F.i. the black artifacts which I saw today were parts of something which had appeared on the screen seconds before. In fact, I could visually still recognize parts of my CMD Window which launches a custom script at startup and which was still displayed from the memory cache.
That's why I still think something goes wrong between Windows and the Nvidia driver at startup, just can't explain why this does not happen all the time.
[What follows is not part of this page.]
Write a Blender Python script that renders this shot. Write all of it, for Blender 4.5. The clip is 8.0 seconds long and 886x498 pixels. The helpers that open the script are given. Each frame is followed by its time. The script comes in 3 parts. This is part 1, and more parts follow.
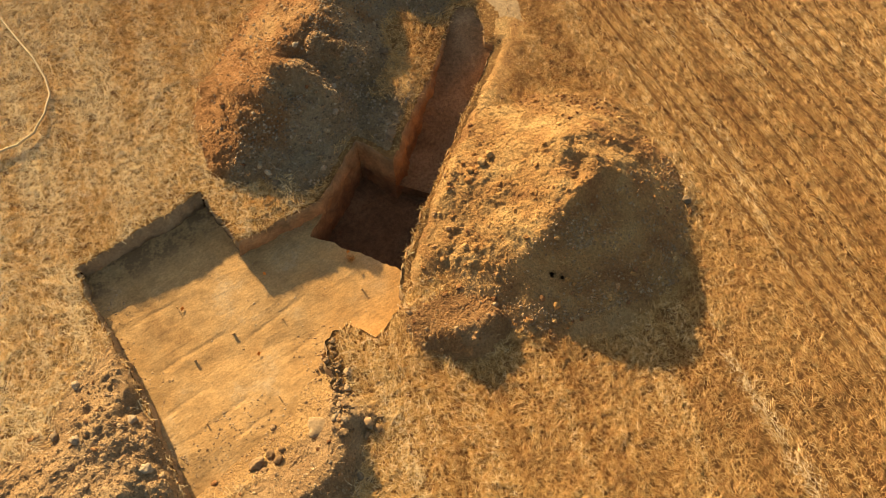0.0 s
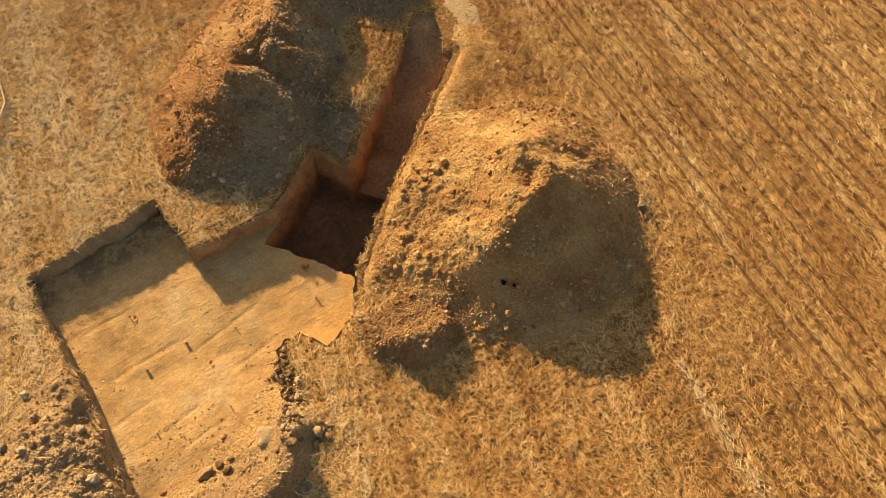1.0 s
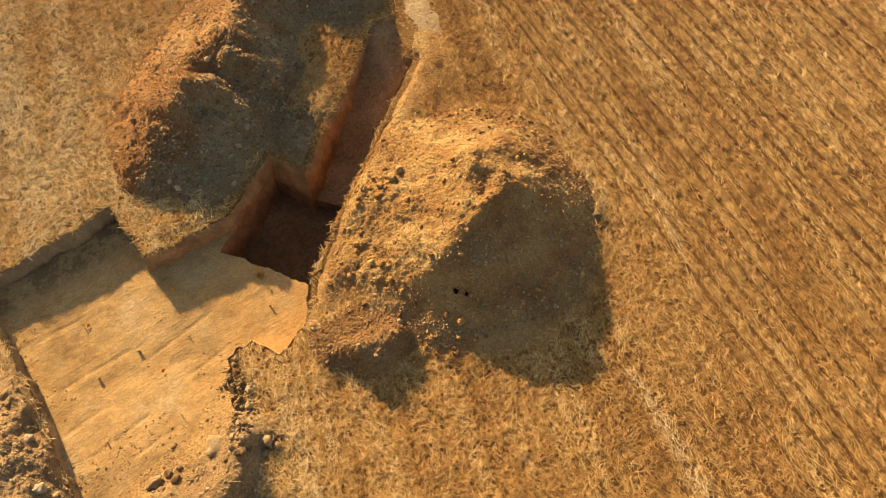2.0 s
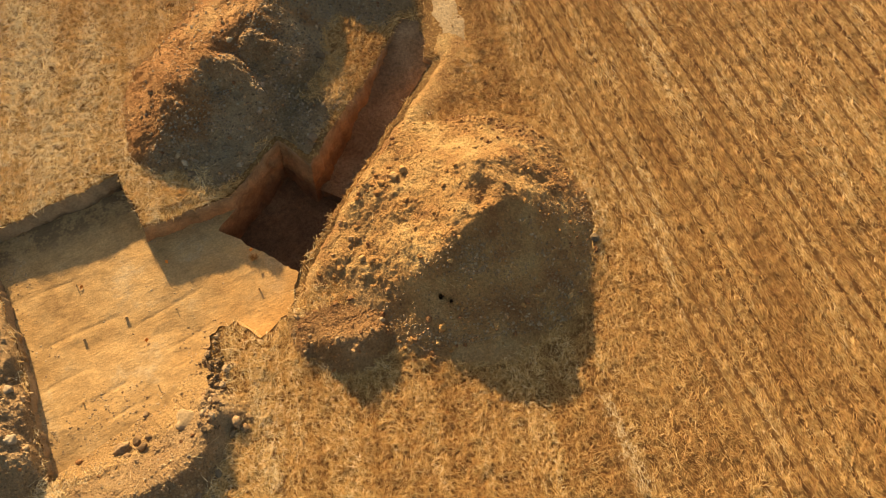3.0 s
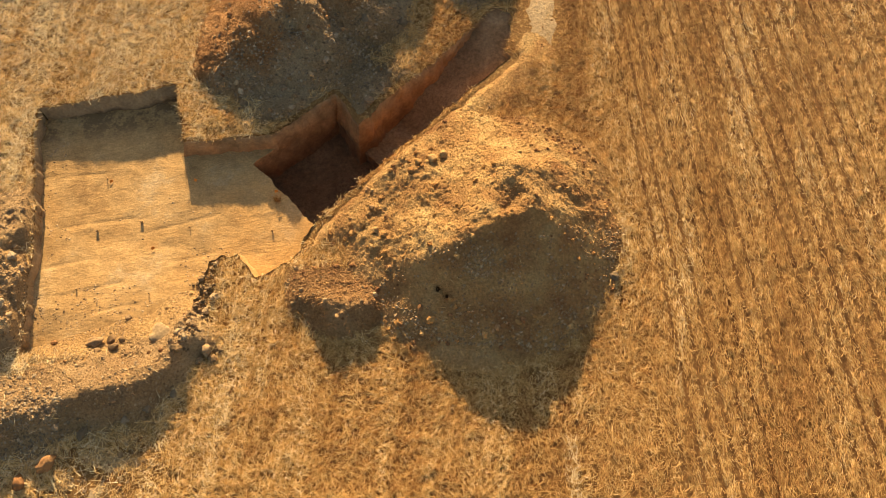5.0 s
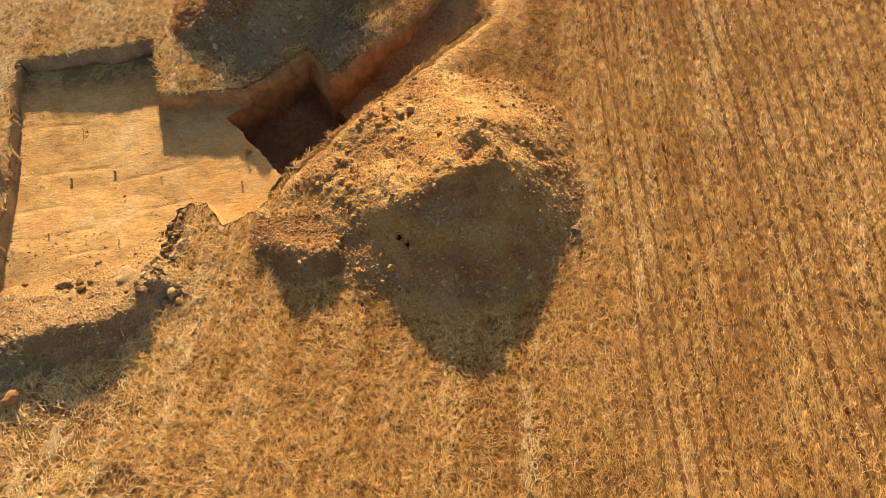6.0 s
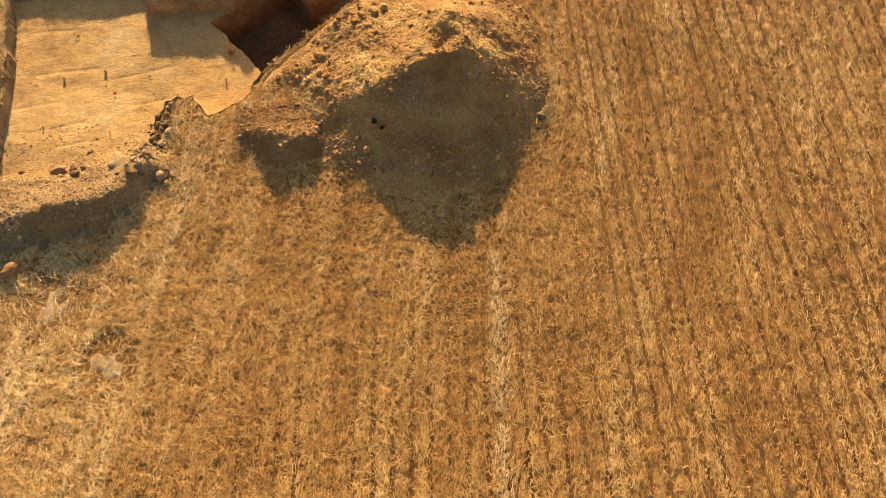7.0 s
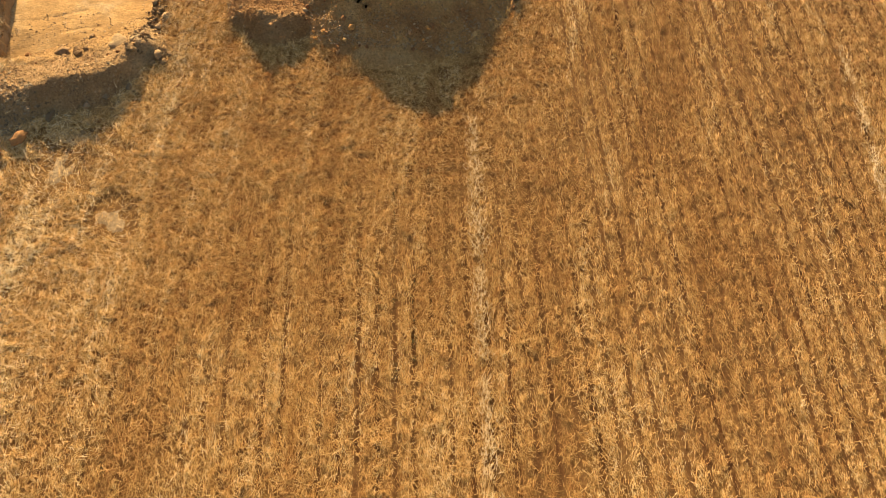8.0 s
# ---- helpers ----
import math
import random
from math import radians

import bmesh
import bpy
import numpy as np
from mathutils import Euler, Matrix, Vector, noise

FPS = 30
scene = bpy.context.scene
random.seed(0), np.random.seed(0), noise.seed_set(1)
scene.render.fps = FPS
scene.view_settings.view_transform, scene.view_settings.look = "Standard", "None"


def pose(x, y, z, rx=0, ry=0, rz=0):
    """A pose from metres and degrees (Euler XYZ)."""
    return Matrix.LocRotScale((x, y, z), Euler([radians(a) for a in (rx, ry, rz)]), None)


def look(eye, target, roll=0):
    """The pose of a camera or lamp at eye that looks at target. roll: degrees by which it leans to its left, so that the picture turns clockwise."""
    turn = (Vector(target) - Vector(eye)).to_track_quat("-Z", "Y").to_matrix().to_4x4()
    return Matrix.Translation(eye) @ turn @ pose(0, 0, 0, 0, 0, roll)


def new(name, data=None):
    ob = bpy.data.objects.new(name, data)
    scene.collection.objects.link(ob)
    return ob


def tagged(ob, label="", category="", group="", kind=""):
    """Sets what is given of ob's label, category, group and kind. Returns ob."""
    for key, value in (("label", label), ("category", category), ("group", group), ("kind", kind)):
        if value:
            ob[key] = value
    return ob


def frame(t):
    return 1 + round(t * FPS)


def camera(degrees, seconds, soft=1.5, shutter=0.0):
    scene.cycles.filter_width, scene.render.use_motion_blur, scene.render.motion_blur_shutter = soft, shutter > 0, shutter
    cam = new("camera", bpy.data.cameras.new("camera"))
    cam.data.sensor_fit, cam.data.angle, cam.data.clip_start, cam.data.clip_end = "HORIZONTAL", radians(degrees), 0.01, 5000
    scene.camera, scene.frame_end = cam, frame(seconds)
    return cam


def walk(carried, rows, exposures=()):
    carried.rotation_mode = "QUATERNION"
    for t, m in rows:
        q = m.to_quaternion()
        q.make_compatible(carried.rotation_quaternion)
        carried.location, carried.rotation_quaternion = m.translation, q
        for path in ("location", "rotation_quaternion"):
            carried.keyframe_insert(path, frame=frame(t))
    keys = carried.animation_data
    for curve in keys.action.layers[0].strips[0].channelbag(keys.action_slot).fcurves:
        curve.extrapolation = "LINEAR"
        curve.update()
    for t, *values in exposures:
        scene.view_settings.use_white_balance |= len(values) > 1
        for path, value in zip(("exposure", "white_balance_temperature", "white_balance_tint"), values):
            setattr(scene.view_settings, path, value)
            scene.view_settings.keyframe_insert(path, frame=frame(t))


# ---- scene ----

Video Memory Management and GPU Scheduling
learn.microsoft.com
For me, the cause still has to be located in one of the following phases:
Handling Memory Segments
Handling Command and DMA Buffers
GDI Hardware Acceleration
Video memory offer and reclaim
GPU preemption
Especially the last one seems to be highly potential as related (but not necessarily as cause, might also be consequence), at least for my particular problem. Quoted from that section:
If long-running packets cannot be successfully preempted, high-priority GPU work, such as work required by the Desktop Window Manager (DWM), can be delayed, resulting in glitches during window transitions and animations. Also, long-running GPU packets that cannot be preempted can cause a TDR process to repeatedly reset the GPU, and eventually a system bugcheck can occur.
As I have mentioned here before, when starting to tinker with GPU PreEmption using the QuickBoost software, the artifacts started to appear.